When Nico Pimentel leads clients step-by-step down what he calls the innovation path, they're never sure exactly where they'll end up because it probably hasn't been invented yet.
If you're Nike Argentina, the journey's end is seeing your new Air Max shoe float and fly through the air in a Nike Air Show. For PepsiCo, it's a unique vending machine that appears to manufacture Lay's potato chips before your eyes after a real potato is dropped in the coin slot.
The former BBDO Argentina director of integrated communications started +Castro two years ago in Buenos Aires as an "innovation house" to focus on creating and implementing big ideas. That often involves inventing the technology behind the ideas, too.
"For us the word innovation means to put creativity where not a lot of people would," Mr. Pimentel said. "To come up with new product ideas, we do consumer experiments. We're really flexible, and are very different for different clients."
His eight-person company also experiments with people. You won't find traditional creative teams at +Castro. For one project, he paired an engineer/art director with an architect.

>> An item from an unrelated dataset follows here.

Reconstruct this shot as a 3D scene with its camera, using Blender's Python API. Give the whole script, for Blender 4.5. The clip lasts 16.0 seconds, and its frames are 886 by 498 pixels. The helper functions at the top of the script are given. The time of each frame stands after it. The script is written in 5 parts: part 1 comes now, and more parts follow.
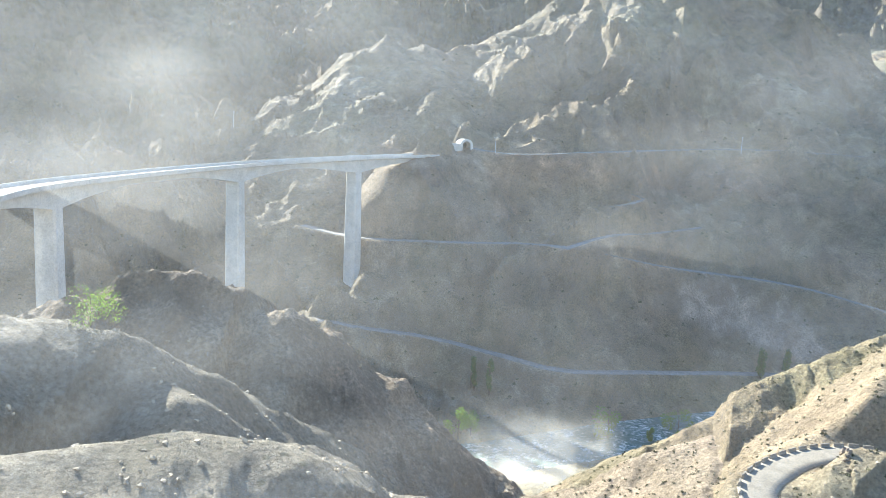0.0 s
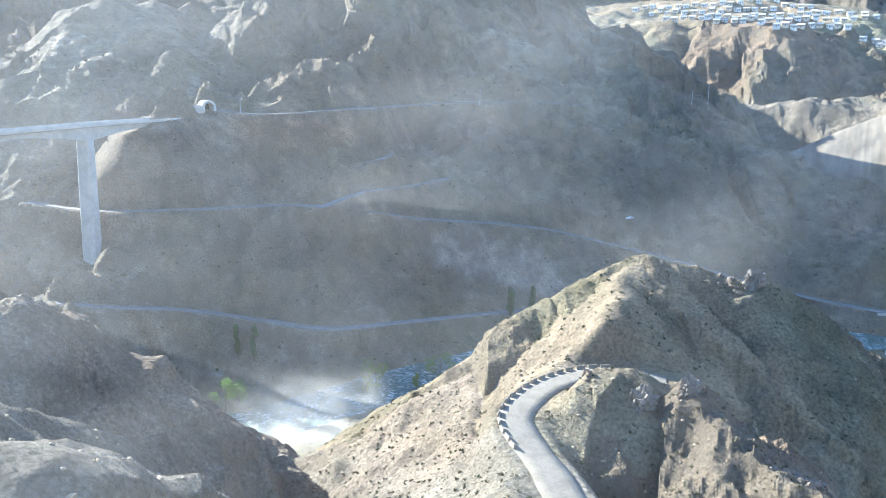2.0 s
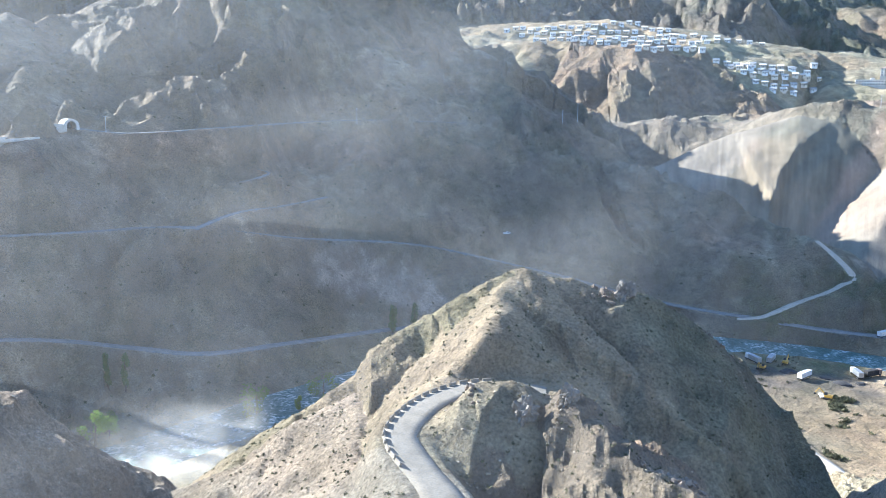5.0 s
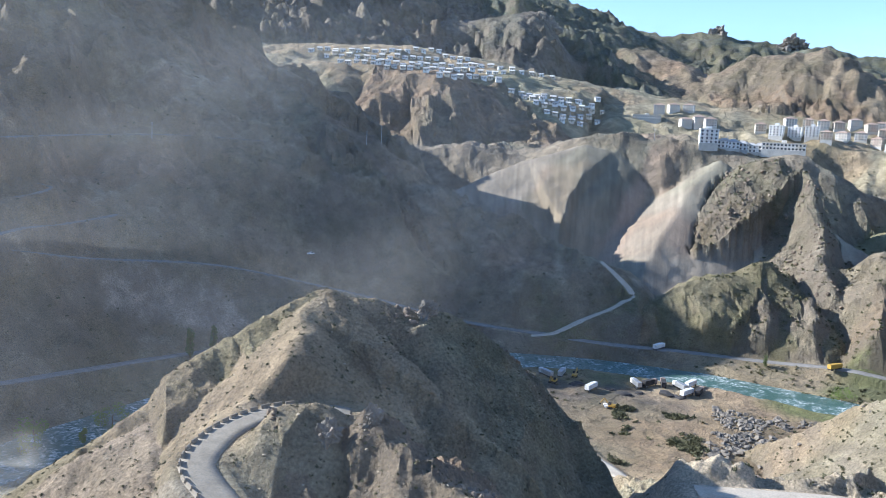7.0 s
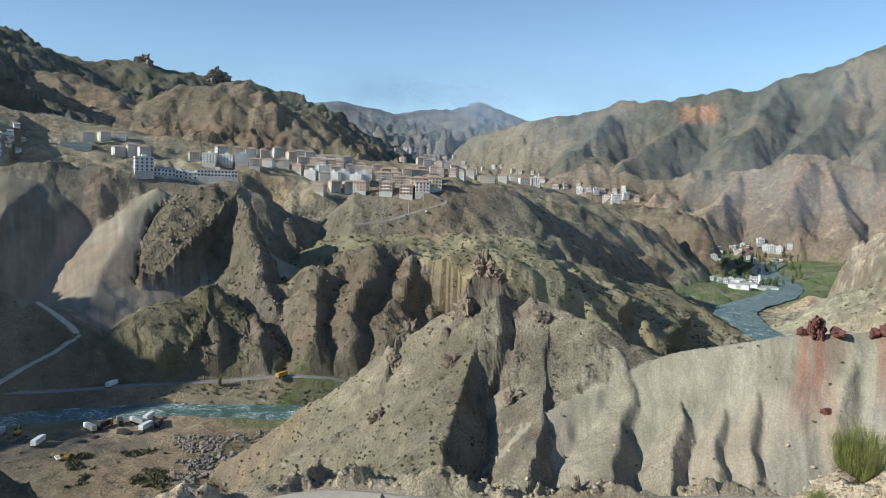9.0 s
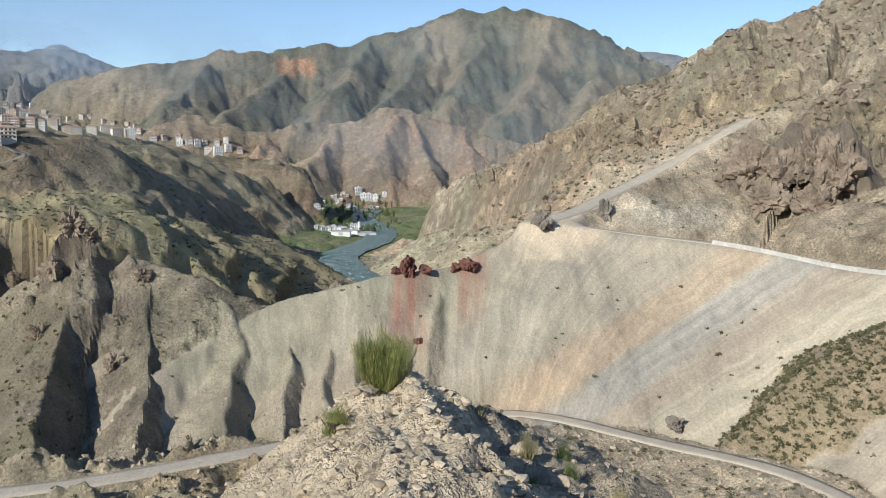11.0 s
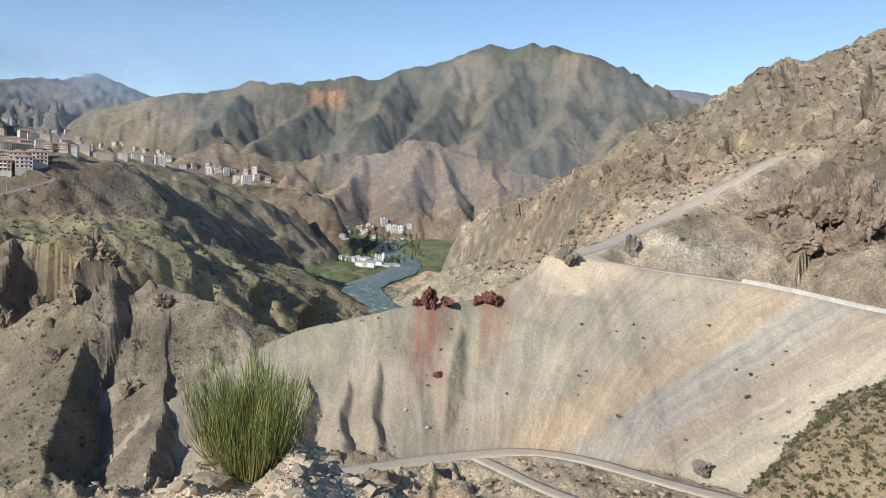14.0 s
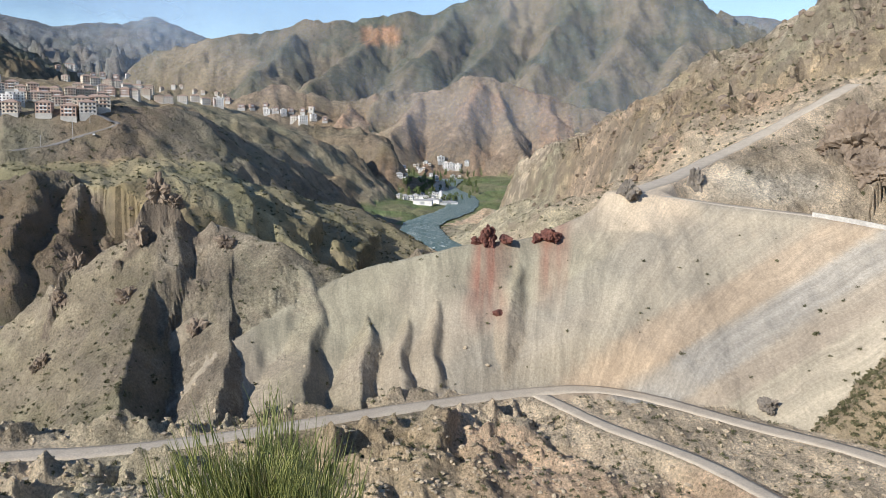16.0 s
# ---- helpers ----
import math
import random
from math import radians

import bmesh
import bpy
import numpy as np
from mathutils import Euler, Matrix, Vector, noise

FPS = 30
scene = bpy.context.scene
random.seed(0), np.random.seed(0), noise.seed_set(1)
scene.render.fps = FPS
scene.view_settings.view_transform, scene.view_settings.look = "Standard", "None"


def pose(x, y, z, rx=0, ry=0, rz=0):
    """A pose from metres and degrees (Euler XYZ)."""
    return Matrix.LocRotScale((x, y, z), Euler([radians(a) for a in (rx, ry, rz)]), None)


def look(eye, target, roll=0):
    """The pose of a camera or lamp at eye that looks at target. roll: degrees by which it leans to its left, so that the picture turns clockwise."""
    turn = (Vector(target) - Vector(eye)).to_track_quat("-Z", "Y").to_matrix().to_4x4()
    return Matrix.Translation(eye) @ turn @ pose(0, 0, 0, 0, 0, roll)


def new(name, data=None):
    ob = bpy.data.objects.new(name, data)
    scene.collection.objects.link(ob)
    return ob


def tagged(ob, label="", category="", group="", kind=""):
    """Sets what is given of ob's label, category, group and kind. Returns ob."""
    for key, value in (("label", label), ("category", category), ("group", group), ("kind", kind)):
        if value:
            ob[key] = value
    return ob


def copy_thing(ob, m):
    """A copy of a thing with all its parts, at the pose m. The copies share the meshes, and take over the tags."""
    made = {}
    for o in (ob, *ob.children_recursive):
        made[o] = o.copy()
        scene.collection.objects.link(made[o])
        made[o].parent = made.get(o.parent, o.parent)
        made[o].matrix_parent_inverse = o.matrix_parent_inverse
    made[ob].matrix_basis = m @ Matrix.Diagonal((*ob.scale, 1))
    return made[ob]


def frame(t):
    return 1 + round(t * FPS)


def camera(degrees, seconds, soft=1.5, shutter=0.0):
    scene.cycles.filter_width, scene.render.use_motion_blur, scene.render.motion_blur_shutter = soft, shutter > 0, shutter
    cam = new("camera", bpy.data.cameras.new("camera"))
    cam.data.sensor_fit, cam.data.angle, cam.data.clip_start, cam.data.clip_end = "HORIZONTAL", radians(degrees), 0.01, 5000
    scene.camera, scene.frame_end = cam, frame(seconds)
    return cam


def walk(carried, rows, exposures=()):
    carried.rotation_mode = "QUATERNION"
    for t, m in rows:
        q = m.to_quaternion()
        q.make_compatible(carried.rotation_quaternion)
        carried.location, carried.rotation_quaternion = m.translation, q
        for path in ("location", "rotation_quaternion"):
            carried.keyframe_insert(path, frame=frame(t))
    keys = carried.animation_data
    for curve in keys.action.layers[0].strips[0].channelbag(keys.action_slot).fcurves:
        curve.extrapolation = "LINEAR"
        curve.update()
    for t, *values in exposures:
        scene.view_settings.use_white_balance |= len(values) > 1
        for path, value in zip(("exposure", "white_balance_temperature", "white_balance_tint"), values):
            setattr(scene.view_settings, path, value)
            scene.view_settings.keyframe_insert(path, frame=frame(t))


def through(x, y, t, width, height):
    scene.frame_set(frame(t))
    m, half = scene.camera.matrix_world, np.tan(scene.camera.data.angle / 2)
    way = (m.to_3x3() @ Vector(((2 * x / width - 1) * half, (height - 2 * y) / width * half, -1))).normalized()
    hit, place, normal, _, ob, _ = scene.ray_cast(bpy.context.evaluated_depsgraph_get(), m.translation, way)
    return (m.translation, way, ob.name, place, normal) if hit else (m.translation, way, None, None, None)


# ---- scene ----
cam = camera(56.4, 16.0, soft=0.6)
PATH = [  # seconds, x, y, z, heading, pitch, roll
    (0.0, 0.00, 0.00, 0.00, -0.35, -8.74, -2.28),
    (0.5, 0.00, 0.00, 0.00, -6.97, -9.88, -2.26),
    (1.0, 0.00, 0.00, 0.00, -11.68, -10.59, -1.69),
    (1.5, 0.00, 0.00, 0.00, -14.99, -11.05, -1.09),
    (2.0, 0.00, 0.00, 0.00, -17.61, -11.13, -0.76),
    (2.5, 0.00, 0.00, 0.00, -20.33, -11.09, -0.57),
    (3.0, 0.00, 0.00, 0.00, -22.58, -11.28, -0.68),
    (3.2, 0.00, 0.00, 0.00, -22.82, -11.38, -0.62),
    (5.3, 0.00, 0.00, 0.00, -26.89, -9.51, -1.14),
    (5.5, 0.00, 0.00, 0.00, -27.56, -9.44, -1.38),
    (6.0, 0.00, 0.00, 0.00, -29.80, -9.06, -1.98),
    (6.5, 0.00, 0.00, 0.00, -33.69, -8.40, -2.77),
    (7.0, 0.00, 0.00, 0.00, -39.35, -7.91, -3.02),
    (7.5, 0.00, 0.00, 0.00, -45.46, -7.33, -2.84),
    (8.0, 0.00, 0.00, 0.00, -53.04, -6.72, -2.67),
    (8.5, 0.00, 0.00, 0.00, -63.20, -5.59, -2.51),
    (9.0, 0.00, 0.00, 0.00, -76.85, -4.37, -1.82),
    (9.5, 0.52, -0.30, -0.14, -87.71, -3.72, -1.62),
    (10.0, 0.99, -0.59, -0.31, -94.64, -5.01, -2.51),
    (10.2, 1.29, -0.78, -0.43, -97.19, -5.22, -2.72),
    (12.3, 3.50, -2.11, -1.35, -107.26, -8.00, -0.32),
    (12.5, 3.88, -2.30, -1.47, -107.07, -8.14, -0.54),
    (13.0, 4.62, -2.57, -1.62, -106.41, -8.08, -1.13),
    (13.5, 5.50, -2.82, -1.72, -104.89, -6.37, -2.03),
    (14.0, 6.28, -2.98, -1.75, -101.89, -4.60, -2.74),
    (14.5, 6.97, -3.05, -1.75, -100.09, -4.53, -2.26),
    (15.0, 7.57, -3.09, -1.75, -98.76, -5.07, -1.96),
    (15.5, 8.02, -3.12, -1.74, -97.68, -6.90, -2.10),
    (16.0, 8.33, -3.14, -1.74, -98.01, -9.08, -1.49),
]
walk(cam, [(t, pose(x, y, z, 90 + p, r, h)) for t, x, y, z, h, p, r in PATH],
     exposures=[(0.0, 2.05, 6000, 3), (1.5, 2.05, 5500, 4), (3.2, 2.0, 5450, 5), (5.3, 1.85, 5450, 7), (6.5, 1.45, 5450, 8), (7.5, 0.95, 5700, 10), (8.5, 0.58, 5900, 5),
                (9.5, 0.2, 6100, 4), (12.4, 0.36, 6150, 10), (14.5, 0.28, 6200, 10), (16.0, 0.38, 6200, 11)])

# ---- light ----
SUN_BEARING, SUN_HEIGHT = -36.0, 27.0
sky_world = bpy.data.worlds.new("sky")
scene.world = sky_world
sky_world.use_nodes = True
nt = sky_world.node_tree
sky = nt.nodes.new("ShaderNodeTexSky")
sky.sky_type = "NISHITA"
sky.sun_disc = False
sky.sun_elevation = radians(SUN_HEIGHT)
sky.sun_rotation = radians(SUN_BEARING)
sky.altitude = 1200
sky.air_density, sky.dust_density, sky.ozone_density = 0.85, 0.0, 1.1
background = nt.nodes["Background"]
background.inputs["Strength"].default_value = 0.118
nt.links.new(sky.outputs[0], background.inputs["Color"])
sun_data = bpy.data.lights.new("sun", "SUN")
sun_data.energy, sun_data.angle, sun_data.color = 4.0, radians(0.5), (1.0, 0.93, 0.82)
sun = new("sun", sun_data)
sun_dir = Vector((math.sin(radians(SUN_BEARING)) * math.cos(radians(SUN_HEIGHT)),
                  math.cos(radians(SUN_BEARING)) * math.cos(radians(SUN_HEIGHT)), math.sin(radians(SUN_HEIGHT))))
sun.matrix_world = look(sun_dir * 300, (0, 0, 0))


# ---- plan: bearings in degrees clockwise from the first view, dips in degrees from the eye's level ----
BEND = 1.007


def at(bearing, dip, d):
    a = radians(bearing * BEND)
    return (d * math.sin(a), d * math.cos(a), d * math.tan(radians(dip)))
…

For Nike Air Show, Air Max shoes appeared to levitate almost two inches off the ground. Players blew on a microphone at the Nike store in Buenos Aires or in their computers at home to make the floating shoes race along a real track at the store. Later, +Castro worked with BBDO Argentina on an "inter Twitter race' run alongside Nike's 10K race in Buenos Aires. The virtual race showed how many 'followers' competitors in the real world race had.
The Lay's vending machine, which appears to really manufacture Lay's potato chips but is actually showing a clever video of the process activated by a raw potato dropping in the coin slot, was such a hit that now Lay's marketing executives in other countries want one, too. The machine is used for sales promotion in supermarkets, to show how Lay's are made from real potatoes. Mr. Pimentel's client in Argentina is taking orders from his counterparts in Latin America and elsewhere for machines of their own, to be made by +Castro.
Mr. Pimentel is also working on how to take Pepsi's local healthy snack brand Twistos international, and creating digital tools for soccer fans for a soccer platform Gillette will launch.
"A lot of people talk about innovation, but not a lot of them have the guts," he said. "When you innovate, it's all about uncertainty. You don't know exactly how you're going to make the (Nike) shoe fly. So the most important thing is trust."
Mr. Pimentel has a gift for establishing rapport and trust with major marketers at a senior level.
"Nico has a unique blend that makes him a partner you want to have working on an innovation incubator (at Kraft)," said Maria Mujica, Latin America marketing director for gum and candy at Kraft, which is embarking on a multi-brand project with Mr. Pimentel. "He combines a strategic mind with very creative and fresh thinking, and a lot of streetwise resourcefulness."
The +Castro office, once a stable for horses and later a retail store, is an environment for inspiration. Electric sockets hang from the ceiling so desks and tables on wheels can be moved around, completely changing the space. One old vending machine is a coat closet and another has become the Vending Gallery, a small rotating art exhibition curated by a staffer and displayed in a vending machine. The current 'show' is Mr. Pimentel's own collection of 1980s Transformer toys.
Mr. Pimentel created an opportunity out of a crisis in his own life, when a volcanic ash cloud from Chile closed the Buenos Aires airport as he was about to fly to France to be a judge at last year's Cannes Lions International Festival of Creativity.
"We made a decision not all people would have--let's go to Cannes by bus!" he said. (In fact, almost no one would have made that decision).
Luckily he was traveling with a friend, Natalia Rodoni, who was on the PR jury. Together they set off on the first leg of what turned out to be a four-day road trip, starting with an 18-hour bus ride to Argentina's border with Brazil. They turned the experience into a short, hilarious movie as enthusiastic followers of their saga at hashtag #rodmovie posted encouragement.
They've just entered that short film about their road trip to Cannes in the crisis management section of the PR Lions contest--at the Cannes festival.